Say how many lines include the word "Python", using only a number.

» DATA SHOWN:
+ + + + + + +

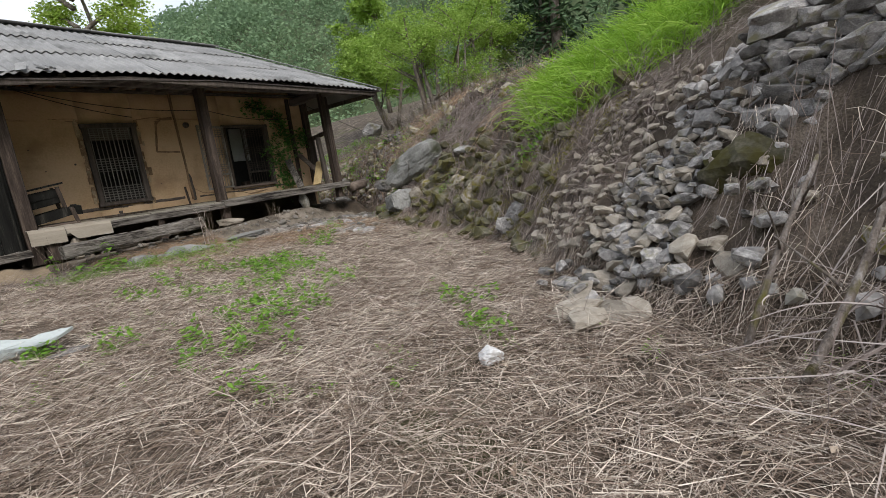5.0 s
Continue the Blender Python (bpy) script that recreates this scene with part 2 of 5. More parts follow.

+ + + + + + +

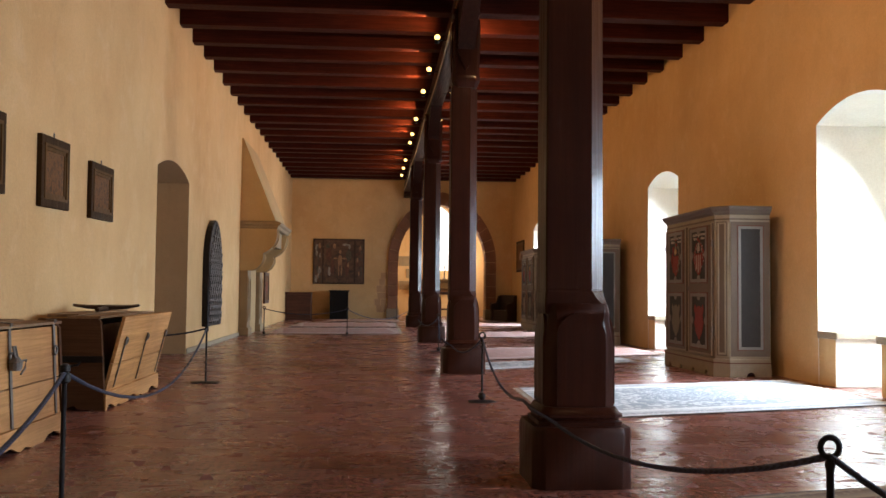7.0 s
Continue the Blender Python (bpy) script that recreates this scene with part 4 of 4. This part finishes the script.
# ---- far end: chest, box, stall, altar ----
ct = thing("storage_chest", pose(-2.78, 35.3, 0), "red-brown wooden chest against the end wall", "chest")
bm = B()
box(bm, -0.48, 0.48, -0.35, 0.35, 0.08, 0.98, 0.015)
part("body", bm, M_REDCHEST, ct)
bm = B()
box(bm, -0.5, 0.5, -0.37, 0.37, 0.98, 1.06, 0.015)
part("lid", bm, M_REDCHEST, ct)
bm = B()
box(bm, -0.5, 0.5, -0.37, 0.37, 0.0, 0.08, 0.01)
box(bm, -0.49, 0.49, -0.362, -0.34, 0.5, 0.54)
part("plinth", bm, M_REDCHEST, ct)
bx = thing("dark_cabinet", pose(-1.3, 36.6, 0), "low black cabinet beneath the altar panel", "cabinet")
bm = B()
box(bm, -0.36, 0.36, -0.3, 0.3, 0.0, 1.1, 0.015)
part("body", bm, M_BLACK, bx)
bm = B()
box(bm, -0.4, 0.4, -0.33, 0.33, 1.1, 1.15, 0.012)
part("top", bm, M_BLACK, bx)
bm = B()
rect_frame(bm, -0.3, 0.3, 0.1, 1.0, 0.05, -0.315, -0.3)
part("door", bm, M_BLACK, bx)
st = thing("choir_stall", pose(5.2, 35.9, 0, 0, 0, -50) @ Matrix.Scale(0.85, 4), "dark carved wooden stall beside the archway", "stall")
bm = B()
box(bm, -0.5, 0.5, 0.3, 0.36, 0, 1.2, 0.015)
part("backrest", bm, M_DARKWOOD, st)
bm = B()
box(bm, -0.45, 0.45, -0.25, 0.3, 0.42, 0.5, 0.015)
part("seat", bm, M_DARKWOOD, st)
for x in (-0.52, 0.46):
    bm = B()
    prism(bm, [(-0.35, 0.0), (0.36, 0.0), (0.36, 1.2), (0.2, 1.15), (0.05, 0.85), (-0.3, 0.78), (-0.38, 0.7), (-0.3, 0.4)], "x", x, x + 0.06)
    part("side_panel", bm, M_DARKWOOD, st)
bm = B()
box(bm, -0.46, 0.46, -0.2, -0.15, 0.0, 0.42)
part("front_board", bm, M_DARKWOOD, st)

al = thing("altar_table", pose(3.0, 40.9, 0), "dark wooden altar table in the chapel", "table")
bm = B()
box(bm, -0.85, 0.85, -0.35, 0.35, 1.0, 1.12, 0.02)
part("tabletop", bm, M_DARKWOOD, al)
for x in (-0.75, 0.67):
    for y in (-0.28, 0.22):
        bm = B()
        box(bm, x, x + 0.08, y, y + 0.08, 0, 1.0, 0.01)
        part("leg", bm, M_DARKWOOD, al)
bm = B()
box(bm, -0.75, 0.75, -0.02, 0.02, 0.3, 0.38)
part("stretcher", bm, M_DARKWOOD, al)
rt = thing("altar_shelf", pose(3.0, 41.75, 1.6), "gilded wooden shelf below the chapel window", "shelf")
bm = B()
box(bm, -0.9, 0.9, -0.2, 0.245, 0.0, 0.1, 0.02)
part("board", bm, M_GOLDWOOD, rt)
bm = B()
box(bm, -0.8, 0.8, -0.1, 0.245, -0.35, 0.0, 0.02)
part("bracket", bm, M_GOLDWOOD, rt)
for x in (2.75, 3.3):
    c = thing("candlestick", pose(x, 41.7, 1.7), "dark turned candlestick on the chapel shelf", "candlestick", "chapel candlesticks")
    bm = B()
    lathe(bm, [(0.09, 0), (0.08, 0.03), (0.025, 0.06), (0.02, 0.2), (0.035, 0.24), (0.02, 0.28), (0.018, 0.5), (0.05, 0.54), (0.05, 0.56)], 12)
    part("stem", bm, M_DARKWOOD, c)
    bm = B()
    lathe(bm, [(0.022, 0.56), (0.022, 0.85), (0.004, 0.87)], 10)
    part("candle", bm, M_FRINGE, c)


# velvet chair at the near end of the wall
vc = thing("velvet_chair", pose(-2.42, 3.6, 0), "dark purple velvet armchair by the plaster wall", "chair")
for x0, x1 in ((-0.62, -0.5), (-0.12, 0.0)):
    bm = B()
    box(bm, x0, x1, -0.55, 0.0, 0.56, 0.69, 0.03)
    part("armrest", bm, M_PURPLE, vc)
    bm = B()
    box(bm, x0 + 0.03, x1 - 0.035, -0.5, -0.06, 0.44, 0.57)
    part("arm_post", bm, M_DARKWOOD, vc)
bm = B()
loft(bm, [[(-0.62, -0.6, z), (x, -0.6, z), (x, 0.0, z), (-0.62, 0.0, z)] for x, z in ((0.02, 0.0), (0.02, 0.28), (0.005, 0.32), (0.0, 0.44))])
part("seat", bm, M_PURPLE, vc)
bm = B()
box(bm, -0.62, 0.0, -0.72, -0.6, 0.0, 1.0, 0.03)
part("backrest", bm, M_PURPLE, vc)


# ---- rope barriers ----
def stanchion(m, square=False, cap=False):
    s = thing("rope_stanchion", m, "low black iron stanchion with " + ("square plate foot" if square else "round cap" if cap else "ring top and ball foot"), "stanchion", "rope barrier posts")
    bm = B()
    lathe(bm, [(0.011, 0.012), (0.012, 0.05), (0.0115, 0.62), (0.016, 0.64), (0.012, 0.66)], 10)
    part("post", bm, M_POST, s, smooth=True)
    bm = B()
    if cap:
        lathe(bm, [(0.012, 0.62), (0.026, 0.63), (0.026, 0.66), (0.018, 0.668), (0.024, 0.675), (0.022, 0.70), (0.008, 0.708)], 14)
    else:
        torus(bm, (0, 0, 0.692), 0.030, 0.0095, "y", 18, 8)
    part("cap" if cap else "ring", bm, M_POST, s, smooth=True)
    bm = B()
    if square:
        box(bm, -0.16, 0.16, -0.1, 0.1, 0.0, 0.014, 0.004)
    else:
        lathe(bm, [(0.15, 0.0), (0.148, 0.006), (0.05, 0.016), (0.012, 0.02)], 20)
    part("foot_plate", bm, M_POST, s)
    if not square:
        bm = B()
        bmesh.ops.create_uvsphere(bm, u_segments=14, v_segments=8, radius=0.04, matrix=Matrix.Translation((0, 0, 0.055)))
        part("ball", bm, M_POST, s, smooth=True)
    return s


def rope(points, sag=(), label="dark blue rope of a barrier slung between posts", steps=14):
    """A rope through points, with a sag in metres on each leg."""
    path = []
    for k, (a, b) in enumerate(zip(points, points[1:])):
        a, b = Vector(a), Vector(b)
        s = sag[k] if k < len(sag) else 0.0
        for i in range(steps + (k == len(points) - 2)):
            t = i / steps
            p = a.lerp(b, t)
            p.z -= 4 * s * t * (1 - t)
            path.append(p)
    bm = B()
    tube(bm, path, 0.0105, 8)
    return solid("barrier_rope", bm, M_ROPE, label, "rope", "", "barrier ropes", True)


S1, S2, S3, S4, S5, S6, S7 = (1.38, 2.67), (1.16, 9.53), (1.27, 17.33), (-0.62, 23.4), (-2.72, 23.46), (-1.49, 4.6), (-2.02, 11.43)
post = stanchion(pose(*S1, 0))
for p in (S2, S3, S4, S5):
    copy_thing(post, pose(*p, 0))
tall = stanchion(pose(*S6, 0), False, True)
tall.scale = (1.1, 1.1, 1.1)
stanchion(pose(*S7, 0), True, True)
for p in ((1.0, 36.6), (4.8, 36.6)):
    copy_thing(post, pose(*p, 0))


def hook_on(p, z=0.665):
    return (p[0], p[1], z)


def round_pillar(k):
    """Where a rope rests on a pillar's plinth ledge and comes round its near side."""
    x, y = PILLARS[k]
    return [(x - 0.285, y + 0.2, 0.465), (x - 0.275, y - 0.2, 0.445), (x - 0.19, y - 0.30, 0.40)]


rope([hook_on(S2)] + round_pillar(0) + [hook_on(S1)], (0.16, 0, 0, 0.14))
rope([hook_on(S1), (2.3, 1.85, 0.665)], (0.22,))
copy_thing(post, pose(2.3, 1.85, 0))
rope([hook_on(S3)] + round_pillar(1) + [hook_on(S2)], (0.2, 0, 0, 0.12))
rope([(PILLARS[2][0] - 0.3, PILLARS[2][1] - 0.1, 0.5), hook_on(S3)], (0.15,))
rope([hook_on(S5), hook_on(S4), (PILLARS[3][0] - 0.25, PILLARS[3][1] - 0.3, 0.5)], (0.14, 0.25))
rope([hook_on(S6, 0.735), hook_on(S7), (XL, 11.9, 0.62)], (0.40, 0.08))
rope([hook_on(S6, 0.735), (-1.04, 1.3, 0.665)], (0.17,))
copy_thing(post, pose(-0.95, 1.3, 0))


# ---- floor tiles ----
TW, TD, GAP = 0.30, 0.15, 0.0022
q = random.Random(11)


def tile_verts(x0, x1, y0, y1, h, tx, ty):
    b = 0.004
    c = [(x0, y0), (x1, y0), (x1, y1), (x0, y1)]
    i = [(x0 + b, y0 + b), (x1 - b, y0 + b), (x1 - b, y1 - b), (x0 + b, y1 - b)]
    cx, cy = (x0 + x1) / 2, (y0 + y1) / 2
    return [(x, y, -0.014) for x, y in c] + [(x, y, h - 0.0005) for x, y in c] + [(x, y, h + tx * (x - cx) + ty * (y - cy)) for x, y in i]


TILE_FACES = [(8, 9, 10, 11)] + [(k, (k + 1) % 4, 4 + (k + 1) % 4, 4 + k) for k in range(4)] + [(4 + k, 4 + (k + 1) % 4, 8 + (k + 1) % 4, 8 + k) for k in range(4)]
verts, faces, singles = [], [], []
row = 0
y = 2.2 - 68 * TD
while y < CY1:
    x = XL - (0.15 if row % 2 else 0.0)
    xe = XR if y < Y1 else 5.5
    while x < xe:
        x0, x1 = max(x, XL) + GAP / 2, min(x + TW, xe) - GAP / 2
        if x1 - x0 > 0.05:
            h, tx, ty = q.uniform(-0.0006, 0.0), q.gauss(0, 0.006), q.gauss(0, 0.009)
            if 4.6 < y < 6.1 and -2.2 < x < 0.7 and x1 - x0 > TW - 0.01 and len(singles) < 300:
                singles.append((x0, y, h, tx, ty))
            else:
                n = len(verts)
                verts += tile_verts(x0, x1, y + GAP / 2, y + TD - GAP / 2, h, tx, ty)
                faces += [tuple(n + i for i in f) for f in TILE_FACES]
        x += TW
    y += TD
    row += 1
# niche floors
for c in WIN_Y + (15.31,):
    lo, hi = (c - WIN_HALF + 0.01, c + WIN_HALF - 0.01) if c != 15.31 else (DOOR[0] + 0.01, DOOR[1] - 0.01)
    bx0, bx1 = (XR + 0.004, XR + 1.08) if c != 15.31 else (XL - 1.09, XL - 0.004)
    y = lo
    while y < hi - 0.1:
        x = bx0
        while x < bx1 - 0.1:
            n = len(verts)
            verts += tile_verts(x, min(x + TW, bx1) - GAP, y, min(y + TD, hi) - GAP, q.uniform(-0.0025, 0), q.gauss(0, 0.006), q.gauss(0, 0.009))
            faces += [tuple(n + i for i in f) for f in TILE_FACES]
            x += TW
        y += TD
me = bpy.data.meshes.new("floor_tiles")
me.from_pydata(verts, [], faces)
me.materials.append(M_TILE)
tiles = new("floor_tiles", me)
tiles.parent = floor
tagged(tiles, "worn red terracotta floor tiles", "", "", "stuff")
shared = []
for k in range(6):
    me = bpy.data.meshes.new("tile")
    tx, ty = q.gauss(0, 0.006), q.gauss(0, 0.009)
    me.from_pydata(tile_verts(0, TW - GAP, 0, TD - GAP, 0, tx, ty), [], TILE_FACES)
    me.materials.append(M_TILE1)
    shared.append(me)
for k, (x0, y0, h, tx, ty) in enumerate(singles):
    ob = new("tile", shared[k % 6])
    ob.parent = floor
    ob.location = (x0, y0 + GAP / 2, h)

+ + + + + + +

» ANSWER BELOW:
2